How much does managed cyber security cost in San Diego?

Pricing commonly ranges from several hundred dollars per month for very small businesses to tens of thousands of dollars per month for larger or regulated organizations. The final cost depends on users, devices, monitoring level, compliance needs, and response requirements.

Is 24/7 monitoring worth the extra cost?

For many businesses, especially those handling sensitive data or operating outside normal business hours, 24/7 monitoring is worth considering. Cyber attacks do not follow business schedules, and faster detection can reduce damage.

What is the difference between managed IT and managed cyber security?

Managed IT focuses on general technology support, such as devices, networks, software, and help desk services. Managed cyber security focuses specifically on protecting systems, detecting threats, responding to incidents, and reducing security risk.

Do small businesses in San Diego need managed cyber security?

Yes, many small businesses are targeted because attackers assume they have weaker defenses. A smaller company may not need an enterprise-level plan, but it should still have core protections such as email security, endpoint protection, backups, monitoring, and employee training.

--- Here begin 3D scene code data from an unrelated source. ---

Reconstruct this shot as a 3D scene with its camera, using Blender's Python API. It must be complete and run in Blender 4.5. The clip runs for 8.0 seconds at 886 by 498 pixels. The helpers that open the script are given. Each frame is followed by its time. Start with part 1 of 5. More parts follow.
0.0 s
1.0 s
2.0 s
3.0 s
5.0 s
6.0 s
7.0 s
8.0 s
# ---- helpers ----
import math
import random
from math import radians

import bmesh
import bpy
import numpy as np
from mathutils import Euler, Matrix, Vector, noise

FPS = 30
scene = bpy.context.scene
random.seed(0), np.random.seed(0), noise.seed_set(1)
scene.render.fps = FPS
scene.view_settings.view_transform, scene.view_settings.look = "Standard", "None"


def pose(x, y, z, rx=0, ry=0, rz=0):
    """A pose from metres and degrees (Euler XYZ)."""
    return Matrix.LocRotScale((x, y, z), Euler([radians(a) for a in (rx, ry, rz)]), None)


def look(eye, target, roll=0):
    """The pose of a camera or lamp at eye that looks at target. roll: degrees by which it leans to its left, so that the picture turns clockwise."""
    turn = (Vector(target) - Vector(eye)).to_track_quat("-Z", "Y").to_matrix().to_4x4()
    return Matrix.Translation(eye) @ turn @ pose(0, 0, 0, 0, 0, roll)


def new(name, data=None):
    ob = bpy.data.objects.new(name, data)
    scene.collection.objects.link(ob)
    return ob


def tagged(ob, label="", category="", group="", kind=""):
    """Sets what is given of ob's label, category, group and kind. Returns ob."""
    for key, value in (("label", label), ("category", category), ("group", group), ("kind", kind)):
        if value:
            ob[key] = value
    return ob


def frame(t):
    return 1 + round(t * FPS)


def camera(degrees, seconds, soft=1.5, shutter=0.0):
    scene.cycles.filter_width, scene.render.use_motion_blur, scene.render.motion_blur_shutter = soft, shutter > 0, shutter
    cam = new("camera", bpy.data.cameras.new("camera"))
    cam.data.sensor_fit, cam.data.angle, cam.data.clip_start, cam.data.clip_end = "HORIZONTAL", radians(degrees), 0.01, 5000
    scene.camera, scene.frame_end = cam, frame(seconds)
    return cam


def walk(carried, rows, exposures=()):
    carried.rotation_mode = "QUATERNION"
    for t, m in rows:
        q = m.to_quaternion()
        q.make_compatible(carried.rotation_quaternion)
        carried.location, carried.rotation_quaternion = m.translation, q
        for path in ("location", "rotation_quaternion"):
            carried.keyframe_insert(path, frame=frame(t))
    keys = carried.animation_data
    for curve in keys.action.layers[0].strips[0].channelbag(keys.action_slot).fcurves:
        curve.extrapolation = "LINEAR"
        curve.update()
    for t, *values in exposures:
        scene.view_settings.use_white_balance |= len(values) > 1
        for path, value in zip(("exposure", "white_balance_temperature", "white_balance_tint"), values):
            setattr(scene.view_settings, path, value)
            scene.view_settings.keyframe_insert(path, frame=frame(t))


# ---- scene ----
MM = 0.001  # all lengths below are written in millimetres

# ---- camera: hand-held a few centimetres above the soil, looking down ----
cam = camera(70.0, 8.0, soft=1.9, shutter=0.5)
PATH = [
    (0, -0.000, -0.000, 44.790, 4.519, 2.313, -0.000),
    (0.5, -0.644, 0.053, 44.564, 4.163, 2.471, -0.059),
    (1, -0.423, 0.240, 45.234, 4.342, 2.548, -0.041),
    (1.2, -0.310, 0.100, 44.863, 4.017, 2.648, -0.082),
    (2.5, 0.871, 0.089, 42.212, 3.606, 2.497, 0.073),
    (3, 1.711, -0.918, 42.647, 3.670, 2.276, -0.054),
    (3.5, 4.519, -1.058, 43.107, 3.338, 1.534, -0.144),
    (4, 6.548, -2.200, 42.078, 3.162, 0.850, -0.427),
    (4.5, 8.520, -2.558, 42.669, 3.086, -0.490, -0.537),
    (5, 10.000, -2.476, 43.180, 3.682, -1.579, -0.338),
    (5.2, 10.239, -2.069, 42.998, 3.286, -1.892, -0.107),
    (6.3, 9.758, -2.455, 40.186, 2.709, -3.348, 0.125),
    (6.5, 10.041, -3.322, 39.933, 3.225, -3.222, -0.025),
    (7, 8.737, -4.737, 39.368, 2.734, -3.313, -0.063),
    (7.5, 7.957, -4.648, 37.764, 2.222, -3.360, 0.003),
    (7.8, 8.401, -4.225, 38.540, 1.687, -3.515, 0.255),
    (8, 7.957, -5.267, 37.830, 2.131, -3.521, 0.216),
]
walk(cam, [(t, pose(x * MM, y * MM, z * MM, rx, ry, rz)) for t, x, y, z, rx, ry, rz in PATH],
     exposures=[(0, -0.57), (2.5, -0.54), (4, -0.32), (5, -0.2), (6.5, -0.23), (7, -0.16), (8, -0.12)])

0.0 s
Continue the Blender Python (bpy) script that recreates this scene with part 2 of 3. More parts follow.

Are compliance services included in standard pricing?

Sometimes they are included, but often they are separate or part of a higher-tier plan. Businesses subject to HIPAA, PCI DSS, CMMC, SOC 2, or similar frameworks should confirm exactly what compliance support is included.

Can a company reduce managed cyber security costs?

A company can often reduce costs by standardizing devices, removing unused accounts, improving patching, adopting strong identity controls, and clearly defining which systems need monitoring. However, cutting essential protections usually increases long-term risk.

Should a business choose a local San Diego provider?

A local provider can be helpful for onsite support, regional understanding, and relationship-based service. However, the most important factors are expertise, response capability, transparency, and alignment with the company’s security needs.